A relação do MST do Paraná com o samba tem pelo menos uma década. O protagonismo da juventude é no ritmo dos tambores, mesmo quando feitos de material reciclável.
“Começamos com latas vazias de tinta, barril de vinil, e fazendo a coisa acontecer. Vimos que a juventude tinha vontade de fazer o que a gente chamava de ‘batucada’. Com o tempo, sentimos que era insuficiente, e que era preciso avançar”, relata Igor de Nadai, sobre os primeiros anos de organização das batucadas.
Com inspiração nos acúmulos centenários das Escolas de Samba, vieram cursos práticos e teóricos, oficinas, e muita atuação prática em mobilizações. Entre aqueles que já gostavam do samba e os que aprenderam a gostar, dezenas de integrantes do MST passaram por formações, e hoje também cultivam a música em seus territórios.
Juliana Barbosa conheceu o tamborim aos 19 anos, em um dos cursos de música do MST realizados durante a Vigília Lula Livre, em Curitiba, em 2018. Na época, a jovem morava com a família no acampamento Dom Tomás Balduíno, em Quedas do Iguaçu. Ela veio à capital integrando uma das brigadas de apoio à Vigília, formadas por militantes do Movimento de todas as regiões do estado, ao longo dos 580 dias de manifestação diária pela liberdade de Lula.
A primeira vez que Juliana pisou na avenida foi no carnaval do ano seguinte, já como integrante da bateria da Escola de Samba Leões da Mocidade. “Antes de eu ter contato com a bateria, eu não curtia muito. Para além de eu pegar o instrumento e aprender a tocar, eu fui aprendendo sobre a história do samba, que é uma cultura de resistência, é um povo que luta para ter seu espaço na sociedade, assim como nós do MST. Aprendi a gostar e me identifiquei”, conta a jovem Sem Terra.

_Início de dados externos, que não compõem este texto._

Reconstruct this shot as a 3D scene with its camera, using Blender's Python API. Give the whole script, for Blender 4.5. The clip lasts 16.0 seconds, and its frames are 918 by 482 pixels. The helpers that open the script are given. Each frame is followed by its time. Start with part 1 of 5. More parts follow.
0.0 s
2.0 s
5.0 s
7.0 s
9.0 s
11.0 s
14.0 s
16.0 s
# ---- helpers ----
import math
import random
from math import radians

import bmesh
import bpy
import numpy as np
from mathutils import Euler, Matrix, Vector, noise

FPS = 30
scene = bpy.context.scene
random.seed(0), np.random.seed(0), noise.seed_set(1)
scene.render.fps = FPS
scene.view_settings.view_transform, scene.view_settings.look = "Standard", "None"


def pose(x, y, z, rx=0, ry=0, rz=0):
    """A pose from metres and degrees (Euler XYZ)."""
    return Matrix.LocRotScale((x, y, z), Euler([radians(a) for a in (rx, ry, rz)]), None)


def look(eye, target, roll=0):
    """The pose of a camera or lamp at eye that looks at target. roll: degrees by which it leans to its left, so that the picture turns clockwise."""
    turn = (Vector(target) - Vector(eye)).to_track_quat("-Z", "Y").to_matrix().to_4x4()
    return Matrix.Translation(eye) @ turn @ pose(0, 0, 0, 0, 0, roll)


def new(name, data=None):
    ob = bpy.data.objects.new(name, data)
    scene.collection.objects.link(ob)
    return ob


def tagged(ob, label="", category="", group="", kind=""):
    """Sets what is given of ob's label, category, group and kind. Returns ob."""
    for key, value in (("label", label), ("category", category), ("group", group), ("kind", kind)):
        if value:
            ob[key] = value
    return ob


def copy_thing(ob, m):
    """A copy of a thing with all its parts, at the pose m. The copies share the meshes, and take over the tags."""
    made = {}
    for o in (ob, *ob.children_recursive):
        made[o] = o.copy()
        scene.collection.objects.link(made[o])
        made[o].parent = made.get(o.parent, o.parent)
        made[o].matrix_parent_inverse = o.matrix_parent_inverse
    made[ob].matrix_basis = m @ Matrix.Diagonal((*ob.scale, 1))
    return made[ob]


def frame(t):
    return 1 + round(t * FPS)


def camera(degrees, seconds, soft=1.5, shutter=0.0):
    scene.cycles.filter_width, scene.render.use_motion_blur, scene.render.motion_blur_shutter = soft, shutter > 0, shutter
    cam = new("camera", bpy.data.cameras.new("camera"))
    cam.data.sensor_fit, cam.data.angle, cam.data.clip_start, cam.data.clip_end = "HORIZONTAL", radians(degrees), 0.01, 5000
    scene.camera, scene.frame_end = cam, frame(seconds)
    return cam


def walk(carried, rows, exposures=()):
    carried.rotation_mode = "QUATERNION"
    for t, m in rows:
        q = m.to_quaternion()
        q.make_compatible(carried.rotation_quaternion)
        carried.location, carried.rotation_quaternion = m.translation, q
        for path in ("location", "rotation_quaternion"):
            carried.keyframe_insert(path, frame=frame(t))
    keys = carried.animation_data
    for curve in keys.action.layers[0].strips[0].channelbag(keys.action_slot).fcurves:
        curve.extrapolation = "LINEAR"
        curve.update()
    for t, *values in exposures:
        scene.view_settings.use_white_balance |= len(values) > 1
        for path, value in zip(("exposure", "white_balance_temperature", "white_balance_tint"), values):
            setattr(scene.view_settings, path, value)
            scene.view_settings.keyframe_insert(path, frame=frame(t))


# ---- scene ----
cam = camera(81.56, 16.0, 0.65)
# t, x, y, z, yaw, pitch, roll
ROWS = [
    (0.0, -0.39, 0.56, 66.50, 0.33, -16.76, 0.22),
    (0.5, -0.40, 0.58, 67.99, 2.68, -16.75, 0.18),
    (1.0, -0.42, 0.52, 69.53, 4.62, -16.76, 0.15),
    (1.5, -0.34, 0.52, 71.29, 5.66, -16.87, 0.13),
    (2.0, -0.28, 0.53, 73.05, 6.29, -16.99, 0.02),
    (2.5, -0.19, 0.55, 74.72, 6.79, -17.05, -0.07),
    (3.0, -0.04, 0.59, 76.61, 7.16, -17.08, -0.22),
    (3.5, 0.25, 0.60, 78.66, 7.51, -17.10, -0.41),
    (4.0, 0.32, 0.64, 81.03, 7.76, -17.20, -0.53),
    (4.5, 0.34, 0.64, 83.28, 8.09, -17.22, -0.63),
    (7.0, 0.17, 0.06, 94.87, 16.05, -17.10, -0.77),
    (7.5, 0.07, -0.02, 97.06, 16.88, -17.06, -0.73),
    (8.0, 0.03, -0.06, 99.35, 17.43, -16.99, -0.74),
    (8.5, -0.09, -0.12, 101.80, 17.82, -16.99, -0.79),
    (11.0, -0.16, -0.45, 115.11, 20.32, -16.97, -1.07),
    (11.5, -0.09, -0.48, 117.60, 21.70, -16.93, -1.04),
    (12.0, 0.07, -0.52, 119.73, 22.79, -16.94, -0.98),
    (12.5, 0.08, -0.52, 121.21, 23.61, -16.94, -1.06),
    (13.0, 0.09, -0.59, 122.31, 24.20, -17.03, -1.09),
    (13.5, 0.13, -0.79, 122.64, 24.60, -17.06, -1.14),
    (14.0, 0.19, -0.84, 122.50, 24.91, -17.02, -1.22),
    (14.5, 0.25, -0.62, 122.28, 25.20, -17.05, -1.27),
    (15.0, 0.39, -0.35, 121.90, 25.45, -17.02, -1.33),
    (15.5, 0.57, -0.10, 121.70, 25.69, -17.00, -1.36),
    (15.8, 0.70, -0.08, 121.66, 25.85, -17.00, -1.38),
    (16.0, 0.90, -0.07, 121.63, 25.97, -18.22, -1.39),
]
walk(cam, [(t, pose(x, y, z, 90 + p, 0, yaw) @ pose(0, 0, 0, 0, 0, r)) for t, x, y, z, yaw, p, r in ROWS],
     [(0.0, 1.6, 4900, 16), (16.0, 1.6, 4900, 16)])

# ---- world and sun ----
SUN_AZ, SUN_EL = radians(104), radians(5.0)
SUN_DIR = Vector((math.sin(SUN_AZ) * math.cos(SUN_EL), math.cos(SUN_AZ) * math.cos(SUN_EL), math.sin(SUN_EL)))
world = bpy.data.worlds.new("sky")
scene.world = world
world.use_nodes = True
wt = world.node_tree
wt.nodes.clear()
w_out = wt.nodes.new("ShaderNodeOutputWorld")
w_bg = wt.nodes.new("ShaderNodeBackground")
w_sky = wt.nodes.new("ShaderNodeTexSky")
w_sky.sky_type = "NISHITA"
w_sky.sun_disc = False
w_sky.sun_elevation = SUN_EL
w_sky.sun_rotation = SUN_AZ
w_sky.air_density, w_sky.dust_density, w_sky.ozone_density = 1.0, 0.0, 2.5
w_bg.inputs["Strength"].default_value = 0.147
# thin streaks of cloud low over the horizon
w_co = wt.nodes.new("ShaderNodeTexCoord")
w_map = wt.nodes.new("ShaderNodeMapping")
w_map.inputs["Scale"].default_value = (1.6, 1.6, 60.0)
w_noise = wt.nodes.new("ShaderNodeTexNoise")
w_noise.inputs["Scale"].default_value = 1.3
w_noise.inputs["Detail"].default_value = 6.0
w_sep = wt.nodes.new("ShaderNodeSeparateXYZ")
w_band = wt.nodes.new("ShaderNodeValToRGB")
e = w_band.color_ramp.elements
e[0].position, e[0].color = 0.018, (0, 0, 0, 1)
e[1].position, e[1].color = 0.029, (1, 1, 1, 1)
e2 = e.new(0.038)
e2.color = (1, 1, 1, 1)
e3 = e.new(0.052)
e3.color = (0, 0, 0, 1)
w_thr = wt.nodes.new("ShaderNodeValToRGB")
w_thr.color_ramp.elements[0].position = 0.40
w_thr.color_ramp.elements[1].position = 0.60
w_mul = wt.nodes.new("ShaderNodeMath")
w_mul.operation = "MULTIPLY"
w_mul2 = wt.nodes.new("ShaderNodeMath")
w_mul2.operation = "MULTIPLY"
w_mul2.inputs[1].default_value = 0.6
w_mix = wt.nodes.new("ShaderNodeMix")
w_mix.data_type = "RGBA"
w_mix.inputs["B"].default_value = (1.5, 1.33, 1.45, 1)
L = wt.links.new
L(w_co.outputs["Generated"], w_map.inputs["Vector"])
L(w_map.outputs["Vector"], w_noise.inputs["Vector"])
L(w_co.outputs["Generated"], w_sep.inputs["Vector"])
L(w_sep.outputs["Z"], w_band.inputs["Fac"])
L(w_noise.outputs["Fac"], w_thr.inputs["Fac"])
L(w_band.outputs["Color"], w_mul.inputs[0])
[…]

Juliana Barbosa, nos primeiros meses de prática com o tamborim / Foto: Lizely Borges
A jovem, que nunca se imaginou como integrante de uma escola de Samba, hoje enfatiza a importância das mulheres também aprenderem a tocar instrumentos e a compor. Fazer parte da composição do primeiro samba enredo da Unidos da Lona Preta é motivo de orgulho: “Foi um processo bem rico, bem coletivo e emocionante, porque não foram só os cinco dias em que a gente esteve lá na comunidade gravando. Foi desde 2018, quando comecei a tocar o primeiro tamborim na Vigília”, reforça.